Da schließlich die für einen Pflichtverteidiger als gerichtlich bestellten Rechtsanwalt anfallenden Gebühren ihrer Höhe nach jeweils gesetzlich fixiert sind, kann der Beschwerdeführer seine Vergütung unabhängig von seinem tatsächlich vor, in, am Rande und im Nachgang der Hauptverhandlung betriebenen Verteidigungsaufwand - und damit im Ergebnis wie von ihm beantragt – beanspruchen. Gleiches gilt zu guter Letzt auch für die geltend gemachte Auslagenpauschale nach Nr. 7002 VV RVG, nachdem der Beschwerdeführer nicht allein in der Hauptverhandlung, sondern zumindest auch in Gestalt der späteren - hierbei nach Maßgabe des Rechtsgedankens des § 19 Abs. 1 Satz 2 Nr. 10 RVG auch von der auf den Urteilsverkündungstag beschränkten Bestellung abgedeckten - vorsorglich fristwahrenden Rechtsmitteleinlegung tätig geworden ist.
Die Gebührenfreiheit dieses Beschwerdeverfahrens sowie die Nichterstattung von Kosten ergeben sich aus § 56 Abs. 2 Satz 2 und Satz 3 RVG.
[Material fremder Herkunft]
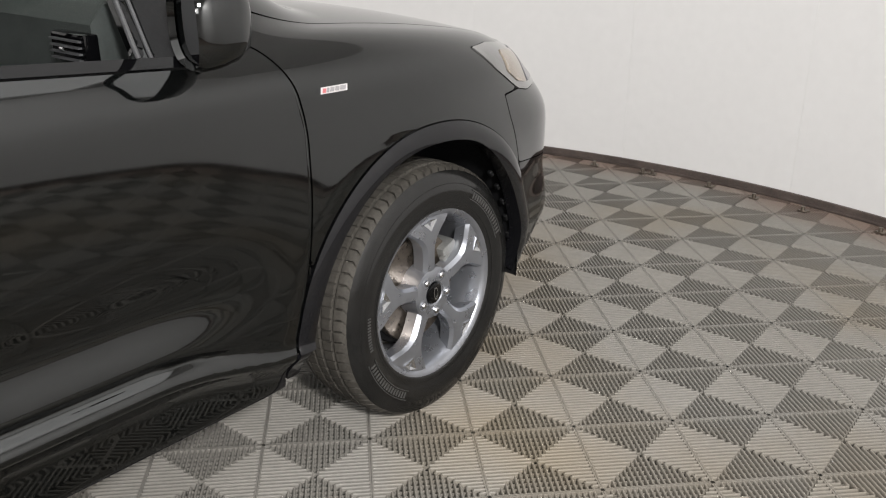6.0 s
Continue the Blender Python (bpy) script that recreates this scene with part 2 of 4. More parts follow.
def tube(bm, pts, r, seg=10, closed=False, caps=True, rs=None):
    """A round bar through the points."""
    pts = [Vector(p) for p in pts]
    n, rings, up = len(pts), [], None
    for i, p in enumerate(pts):
        a, b = (pts[(i - 1) % n], pts[(i + 1) % n]) if closed else (pts[max(i - 1, 0)], pts[min(i + 1, n - 1)])
        t = (b - a).normalized()
        up = (up - t * up.dot(t)).normalized() if up and (up - t * up.dot(t)).length > 1e-4 else t.orthogonal().normalized()
        side = t.cross(up)
        rad = rs[i] if rs else r
        rings.append([bm.verts.new(p + rad * (math.cos(k * math.tau / seg) * up + math.sin(k * math.tau / seg) * side)) for k in range(seg)])
    for i in range(n if closed else n - 1):
        p, q = rings[i], rings[(i + 1) % n]
        for k in range(seg):
            bm.faces.new((p[k], p[(k + 1) % seg], q[(k + 1) % seg], q[k]))
    if caps and not closed:
        bm.faces.new(rings[0][::-1]), bm.faces.new(rings[-1])
    return bm


def lathe(bm, profile, seg=64, axis="y", a0=0.0, a1=math.tau, close=False):
    """Turns (radius, along) pairs round the y axis."""
    full = abs(a1 - a0 - math.tau) < 1e-6
    n = seg if full else seg + 1
    rings = []
    for k in range(n):
        a = a0 + (a1 - a0) * k / seg
        rings.append([bm.verts.new((r * math.cos(a), h, r * math.sin(a))) for r, h in profile])
    m = len(profile)
    for k in range(seg):
        p, q = rings[k], rings[(k + 1) % n]
        for i in range(m if close else m - 1):
            j = (i + 1) % m
            bm.faces.new((p[i], p[j], q[j], q[i]))
    return bm


# ---------------------------------------------------------------- the booth
def wall_radius(a):
    """The booth's wall: an arc round the car, wider behind on the right."""
    d = abs((a - radians(-142) + math.pi) % math.tau - math.pi)
    s = min(max((radians(64) - d) / radians(56), 0), 1)
    return 4.02 + 1.80 * s * s * (3 - 2 * s)


def wall_at(a, out=0.0):
    r = wall_radius(a) + out
    return Vector((ROOM.x + r * math.cos(a), ROOM.y + r * math.sin(a), 0))


def wall_panel(a0, a1, parent):
    """One curved sheet of the wall with a softened edge and thickness."""
    bm, n = bmesh.new(), 10
    z0, z1 = 0.038, CEILING
    gap = 0.00008
    cols = []
    for k in range(n + 1):
        a = a0 + gap + (a1 - a0 - 2 * gap) * k / n
        edge = 0.0
        cols.append([bm.verts.new(wall_at(a, o) + Vector((0, 0, z))) for o, z in ((edge, z0), (edge, z1), (0.02, z1), (0.02, z0))])
    for p, q in zip(cols, cols[1:]):
        for i in range(4):
            bm.faces.new((p[i], q[i], q[(i + 1) % 4], p[(i + 1) % 4]))
    bm.faces.new(cols[0]), bm.faces.new(cols[-1][::-1])
    return part("panel", bm, WALL, parent)


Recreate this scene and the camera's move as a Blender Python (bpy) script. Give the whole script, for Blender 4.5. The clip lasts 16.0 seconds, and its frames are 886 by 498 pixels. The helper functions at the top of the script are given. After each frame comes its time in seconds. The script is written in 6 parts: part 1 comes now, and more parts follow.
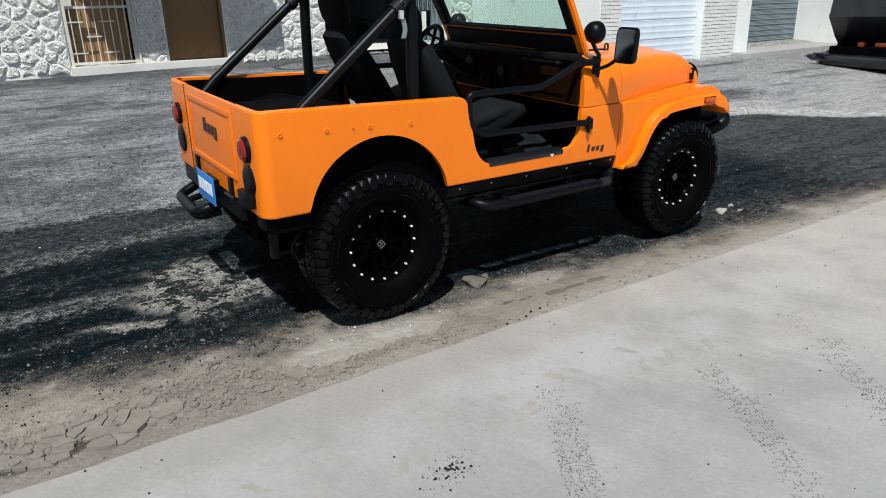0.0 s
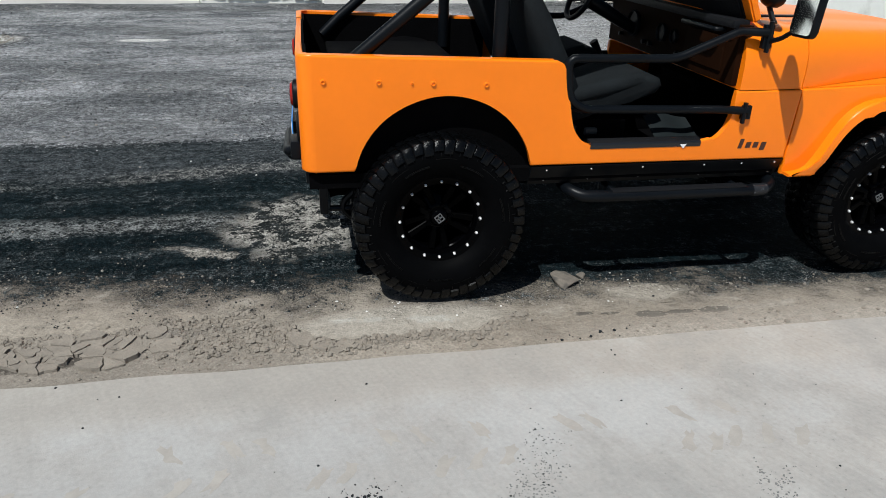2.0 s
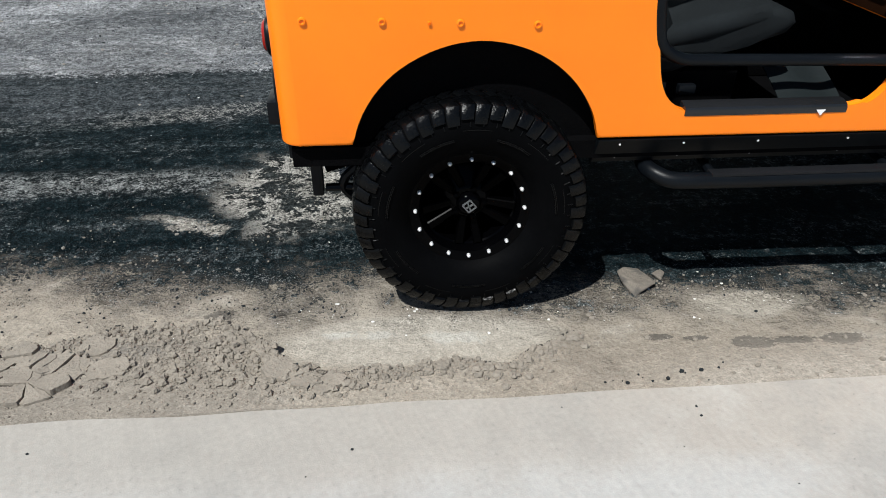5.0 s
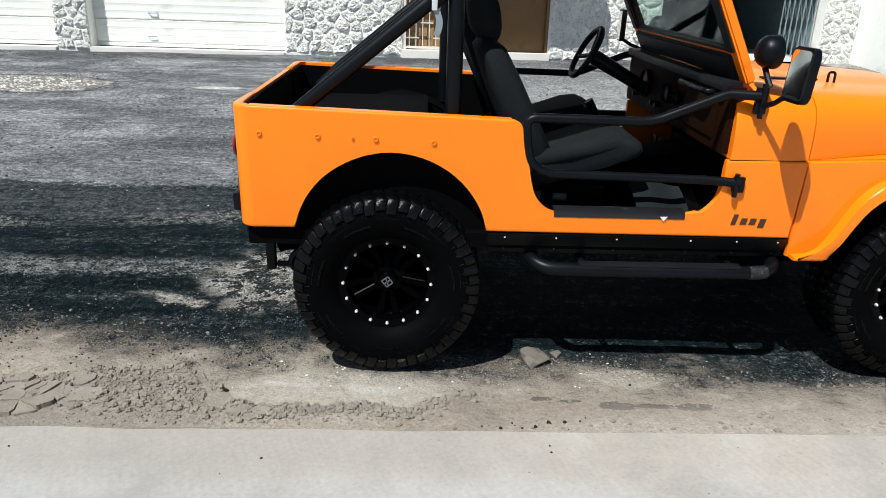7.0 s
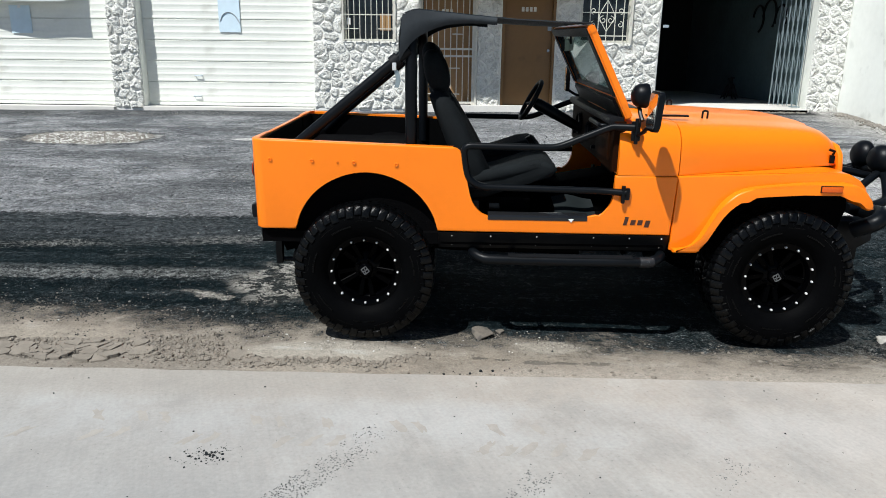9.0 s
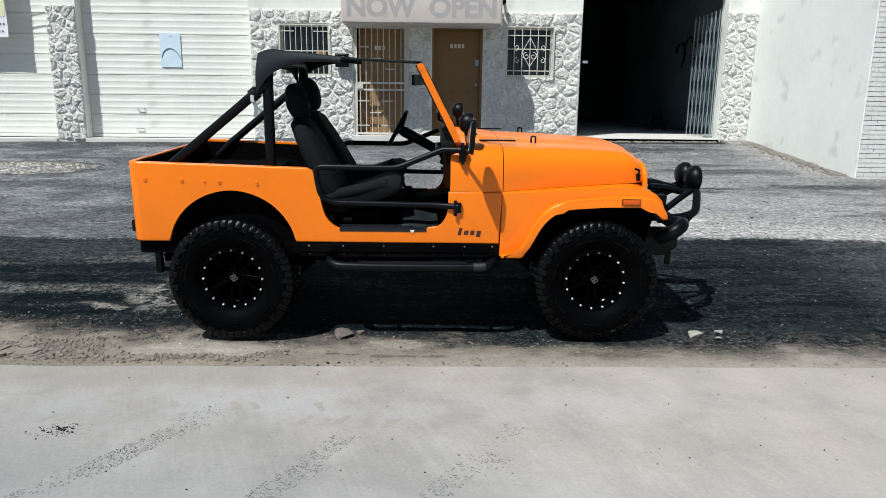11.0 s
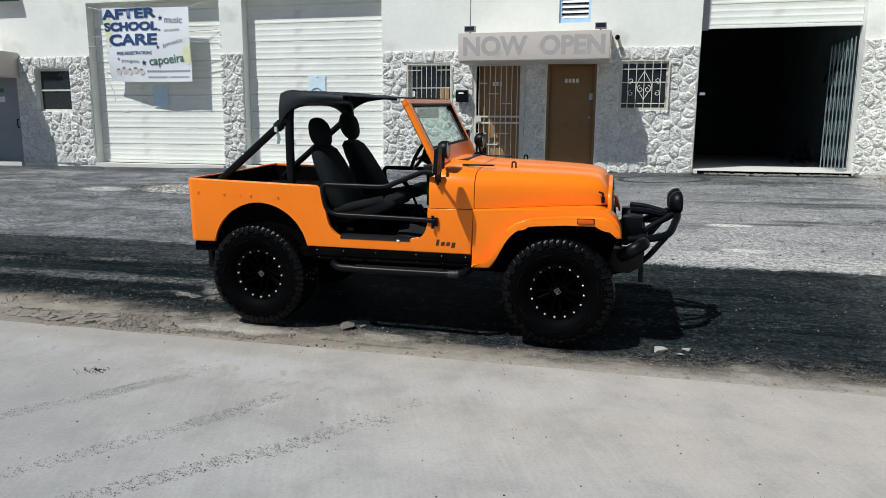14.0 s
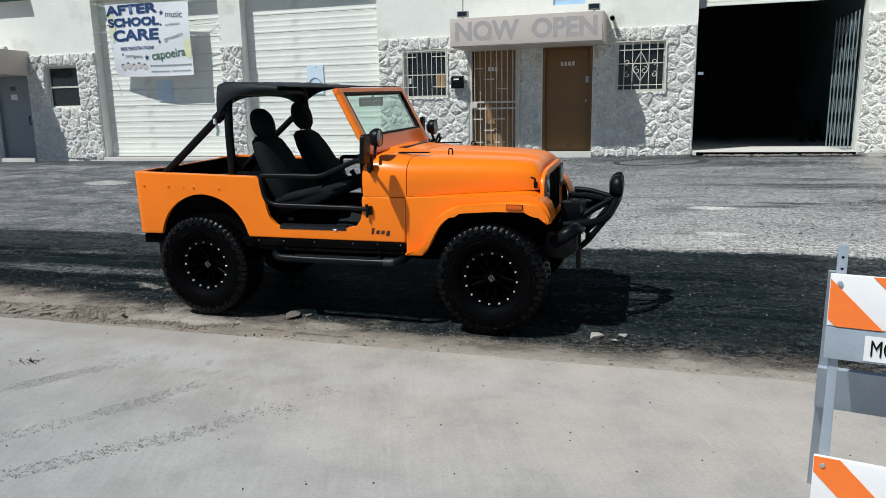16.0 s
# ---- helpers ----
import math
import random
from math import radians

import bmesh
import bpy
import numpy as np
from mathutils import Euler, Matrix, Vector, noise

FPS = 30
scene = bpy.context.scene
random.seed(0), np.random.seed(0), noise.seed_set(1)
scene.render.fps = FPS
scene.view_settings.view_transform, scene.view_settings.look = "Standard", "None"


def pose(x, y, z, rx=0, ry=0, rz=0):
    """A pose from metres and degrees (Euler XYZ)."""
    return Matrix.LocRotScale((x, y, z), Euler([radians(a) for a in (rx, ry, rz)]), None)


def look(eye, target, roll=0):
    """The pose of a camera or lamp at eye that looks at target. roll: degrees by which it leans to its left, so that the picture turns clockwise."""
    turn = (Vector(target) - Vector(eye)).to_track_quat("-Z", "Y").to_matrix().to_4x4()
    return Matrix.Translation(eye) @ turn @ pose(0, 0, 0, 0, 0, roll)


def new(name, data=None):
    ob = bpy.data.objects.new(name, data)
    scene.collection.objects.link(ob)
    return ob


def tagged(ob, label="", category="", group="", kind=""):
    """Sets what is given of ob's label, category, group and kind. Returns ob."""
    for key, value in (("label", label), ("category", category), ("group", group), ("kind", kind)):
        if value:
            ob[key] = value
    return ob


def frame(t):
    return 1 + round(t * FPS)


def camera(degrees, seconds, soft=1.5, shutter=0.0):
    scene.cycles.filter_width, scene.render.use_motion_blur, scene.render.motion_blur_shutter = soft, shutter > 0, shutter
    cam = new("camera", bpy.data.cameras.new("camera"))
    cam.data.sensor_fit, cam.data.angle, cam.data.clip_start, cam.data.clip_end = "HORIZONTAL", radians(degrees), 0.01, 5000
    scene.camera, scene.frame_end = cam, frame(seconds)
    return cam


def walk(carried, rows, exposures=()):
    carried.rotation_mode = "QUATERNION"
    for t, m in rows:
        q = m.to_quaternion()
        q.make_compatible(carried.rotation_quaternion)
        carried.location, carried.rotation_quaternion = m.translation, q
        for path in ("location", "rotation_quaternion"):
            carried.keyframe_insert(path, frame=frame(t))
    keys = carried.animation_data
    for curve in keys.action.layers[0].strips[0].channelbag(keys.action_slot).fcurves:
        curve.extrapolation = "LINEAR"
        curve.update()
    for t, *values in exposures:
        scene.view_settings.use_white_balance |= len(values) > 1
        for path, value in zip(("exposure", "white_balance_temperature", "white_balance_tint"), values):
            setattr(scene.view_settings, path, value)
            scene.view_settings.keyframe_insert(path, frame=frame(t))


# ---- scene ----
cam = camera(65.2, 16.0, soft=0.9)
PATH = [
    (0, (-0.213, 0.077, 1.652), (0.8235, 1.653, 0.986), -1.47),
    (0.5, (0.15, -0.068, 1.691), (0.938, 1.634, 0.997), -2.0),
    (1, (0.402, -0.11, 1.693), (1.081, 1.652, 1.034), -1.3),
    (1.5, (0.639, 0.017, 1.667), (1.189, 1.788, 0.916), 1.3),
    (2, (0.85, 0.175, 1.627), (1.205, 1.975, 0.829), 1.3),
    (2.5, (1.056, 0.393, 1.617), (1.229, 2.187, 0.749), 1.5),
    (3, (1.091, 0.719, 1.579), (1.333, 2.483, 0.669), 3.2),
    (3.5, (1.101, 0.985, 1.558), (1.378, 2.704, 0.573), 4.5),
    (4, (1.113, 1.034, 1.546), (1.325, 2.734, 0.514), 2.9),
    (4.2, (1.117, 1.036, 1.559), (1.325, 2.73, 0.516), 1.9),
    (6.3, (1.372, 0.78, 1.589), (1.389, 2.57, 0.698), 1.7),
    (6.5, (1.443, 0.677, 1.613), (1.461, 2.488, 0.765), 3.0),
    (7, (1.554, 0.347, 1.614), (1.622, 2.231, 0.947), 1.8),
    (7.5, (1.664, 0.067, 1.642), (1.736, 1.961, 1.003), 0.4),
    (8, (1.814, -0.187, 1.633), (1.856, 1.743, 1.108), 1.5),
    (8.5, (1.911, -0.438, 1.64), (1.884, 1.504, 1.164), 0.8),
    (9, (1.941, -0.677, 1.635), (1.903, 1.253, 1.114), 0.7),
    (9.5, (2.064, -0.88, 1.644), (2.098, 1.056, 1.146), 0.9),
    (10, (2.303, -1.115, 1.625), (2.375, 0.833, 1.179), 1.8),
    (10.2, (2.371, -1.169, 1.636), (2.449, 0.776, 1.175), 1.2),
    (12.3, (3.339, -1.341, 1.638), (3.169, 0.617, 1.264), 3.4),
    (12.5, (3.44, -1.413, 1.622), (3.215, 0.538, 1.24), 3.7),
    (13, (3.643, -1.553, 1.647), (3.354, 0.391, 1.278), -0.1),
    (13.5, (3.953, -1.672, 1.627), (3.538, 0.248, 1.251), 1.3),
    (14, (4.121, -1.809, 1.628), (3.657, 0.106, 1.284), 0.4),
    (14.5, (4.249, -1.915, 1.628), (3.743, -0.02, 1.234), 0.7),
    (15, (4.406, -1.901, 1.625), (3.851, -0.016, 1.255), -0.4),
    (15.5, (4.65, -1.803, 1.609), (4.016, 0.058, 1.244), 0.3),
    (16, (4.812, -1.615, 1.628), (4.26, 0.27, 1.248), -1.0),
]
walk(cam, [(t, look(eye, target, roll)) for t, eye, target, roll in PATH],
     exposures=[(0, 0.0, 6300, 7), (2.0, 0.03, 6300, 7), (2.5, 0.1, 6300, 7), (3.5, 0.33, 6350, 7), (7, 0.35, 6350, 7), (9.5, 0.15, 6300, 7), (12.5, -0.08, 6250, 7), (16, -0.15, 6250, 7)])

# ---- world, sun ----
SUN_DIR = Vector((0.41, 0.52, -1.0)).normalized()
world = bpy.data.worlds.new("world")
scene.world = world
world.use_nodes = True
wn = world.node_tree.nodes
sky = wn.new("ShaderNodeTexSky")
sky.sky_type, sky.sun_disc, sky.air_density, sky.dust_density = "NISHITA", False, 0.7, 0.3
sky.sun_elevation, sky.sun_rotation = math.asin(-SUN_DIR.z), math.atan2(-SUN_DIR.x, -SUN_DIR.y)
wn["Background"].inputs["Strength"].default_value = 0.062
world.node_tree.links.new(sky.outputs[0], wn["Background"].inputs["Color"])
sun = new("sun", bpy.data.lights.new("sun", "SUN"))
sun.data.energy, sun.data.angle, sun.data.color = 5.0, radians(0.5), (1.0, 0.98, 0.95)
sun.matrix_world = look((0, 0, 30), Vector((0, 0, 30)) + SUN_DIR)
scene.view_settings.exposure = -0.15


# ---- building blocks ----
def finish(name, bm, mat, smooth=False):
    bmesh.ops.recalc_face_normals(bm, faces=bm.faces)
    me = bpy.data.meshes.new(name)
    bm.to_mesh(me)
    bm.free()
    me.materials.append(mat)
    if smooth:
        me.shade_smooth()
        me.set_sharp_from_angle(angle=radians(38))
    return me


def part(name, bm, mat, parent=None, label="", smooth=True):
    ob = new(name, finish(name, bm, mat, smooth))
    ob.parent = parent
    return tagged(ob, label)


def shared(name, me, parent, at=(0, 0, 0), turn=0.0):
    ob = new(name, me)
    ob.parent = parent
    ob.location, ob.rotation_euler = at, (0, 0, turn)
    return ob


def thing(name, at, label, category, group="", kind="", rz=0.0):
    ob = new(name)
    ob.location, ob.rotation_euler = at, (0, 0, radians(rz))
    ob.empty_display_size = 0.1
    return tagged(ob, label, category, group, kind)


def box(bm, x0, x1, y0, y1, z0, z1, bevel=0.0):
    r = bmesh.ops.create_cube(bm, size=1.0)
    v = r["verts"]
    for p in v:
        p.co = Vector(((x0 + x1) / 2 + p.co.x * (x1 - x0), (y0 + y1) / 2 + p.co.y * (y1 - y0), (z0 + z1) / 2 + p.co.z * (z1 - z0)))
    if bevel:
        e = list({e for p in v for e in p.link_edges})
        bmesh.ops.bevel(bm, geom=e, offset=bevel, segments=2, affect="EDGES", profile=0.7)
    return bm


def boxm(*a, bevel=0.0):
    return box(bmesh.new(), *a, bevel=bevel)


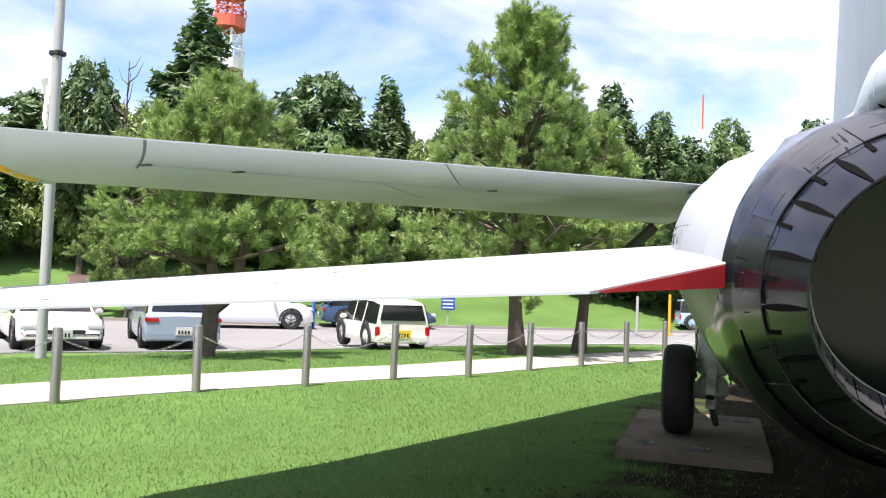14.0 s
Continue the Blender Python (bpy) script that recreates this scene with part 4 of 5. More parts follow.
def main_gear(s):
    g = new("main_gear")
    g.parent = JET
    g["label"] = "main undercarriage leg with one black tyre"
    wx, wy, wz, r = 2.53, 6.0, 0.475, 0.415
    wheel = new("wheel")
    wheel.parent = g
    prof = [(-0.135, 0.24), (-0.14, 0.30), (-0.135, 0.36), (-0.11, 0.40), (-0.06, 0.413), (0.0, r), (0.06, 0.413), (0.11, 0.40), (0.135, 0.36), (0.14, 0.30), (0.135, 0.24)]
    part("tyre", revolve(prof, (s * wx, wy, wz), "x", 48), M_TYRE, wheel, "black rubber tyre with worn grooves", True)
    prof = [(-0.128, 0.245), (-0.10, 0.225), (-0.06, 0.21), (-0.05, 0.10), (-0.075, 0.085), (-0.08, 0.001)]
    part("rim", revolve([(t, q) for t, q in prof], (s * wx, wy, wz), "x", 32), M_WHITE, wheel, "pale wheel hub", True)
    part("rim", revolve([(-t, q) for t, q in prof], (s * wx, wy, wz), "x", 32), M_WHITE, wheel, "pale wheel hub", True)
    lx = 2.23
    part("axle", tube([(s * (wx - 0.05), wy, wz), (s * (lx - 0.10), wy, wz), (s * (lx - 0.115), wy, wz)], [0.075, 0.085, 0.06], 16), M_STRUT, g, "", True)
    part("strut_foot", tube([(s * lx, wy, wz - 0.06), (s * lx, wy, wz - 0.03), (s * lx, wy + 0.005, 0.56), (s * lx, wy + 0.01, 0.60)], [0.10, 0.145, 0.140, 0.11], 20), M_STRUT, g, "", True)
    part("piston", tube([(s * lx, wy, 0.58), (s * lx, wy + 0.01, 0.66)], 0.105, 18), M_STEEL, g, "", True)
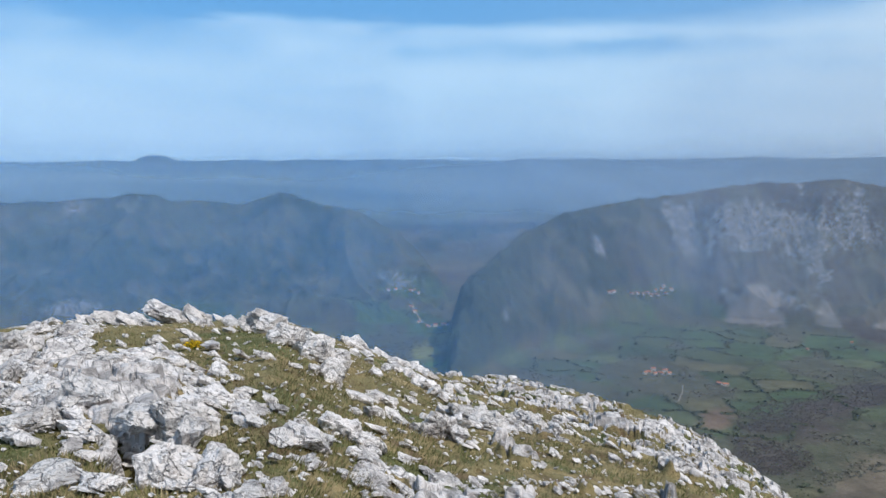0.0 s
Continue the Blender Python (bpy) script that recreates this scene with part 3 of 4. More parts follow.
def terrain(az, d):
    """Finished height, cover colour and rockiness of the land at bearing az and distance d."""
    x, y = d * np.sin(np.radians(az)), d * np.cos(np.radians(az))
    z, kind, crest = land(az, d)
    is_kind = {n: kind == i + 1 for i, n in enumerate(NAMES)}
    slopes = step(-505, -440, z)
    calm = 1 - 0.75 * crest
    far = np.where(az > 100, step(420, 520, d), step(850, 1050, d))
    spurs = ridged(x, y, 420, 5, 2)
    el0 = np.degrees(np.arctan2(z - EYE, d))
    moorland = is_kind["main"] | is_kind["brow"] | is_kind["rib"] | is_kind["hill"]
    smooth = moorland * step(-5.0, -8.5, el0 + 3.0 * fbm(x, y, 240, 3, 131)) * step(50, 54, az)
    calm = calm * (1 - 0.6 * smooth)
    amp = np.select([is_kind[n] for n in NAMES], [95, 60, 80, 30, 42, 42, 42, 40, 60, 80, 100, 30, 16, 10], 10.0)
    z = z + far * slopes * calm * amp * (spurs - 0.42) * 1.5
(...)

Gegen diesen Beschluss ist gemäß § 56 Abs. 2 Satz 1 RVG i.V.m. 33 Abs. 6 Satz 1 RVG die weitere Beschwerde zum Brandenburgischen Oberlandesgericht zuzulassen, da die zur Entscheidung stehende Frage grundsätzliche Bedeutung hat. Die vorliegend entscheidungserhebliche Rechtsfrage, welche Gebühren ein ausweislich des jeweiligen Bestellungsbeschlusses ausdrücklich nur für einen bestimmten Tag bzw. einen bestimmten Termin bestellter Pflichtverteidiger beanspruchen kann, ist in der obergerichtlichen Rechtsprechung umstritten (siehe etwa OLG Karlsruhe, Beschluss vom 09.02.2023 - 2 Ws 13/23 - m.w.N.), wobei die zu dieser Thematik zuletzt veröffentlichte Entscheidung des Brandenburgischen Oberlandesgerichts - soweit ersichtlich - aus dem Jahr 2009 stammt (OLG Brandenburg, Beschluss vorn 25.08.2009 - 2 Ws 111/09 -) und mithin auf die Zeit vor den zum 13.12.2019 in Kraft getretenen umfangreichen Änderungen des Rechts der Pflichtverteidigung datiert.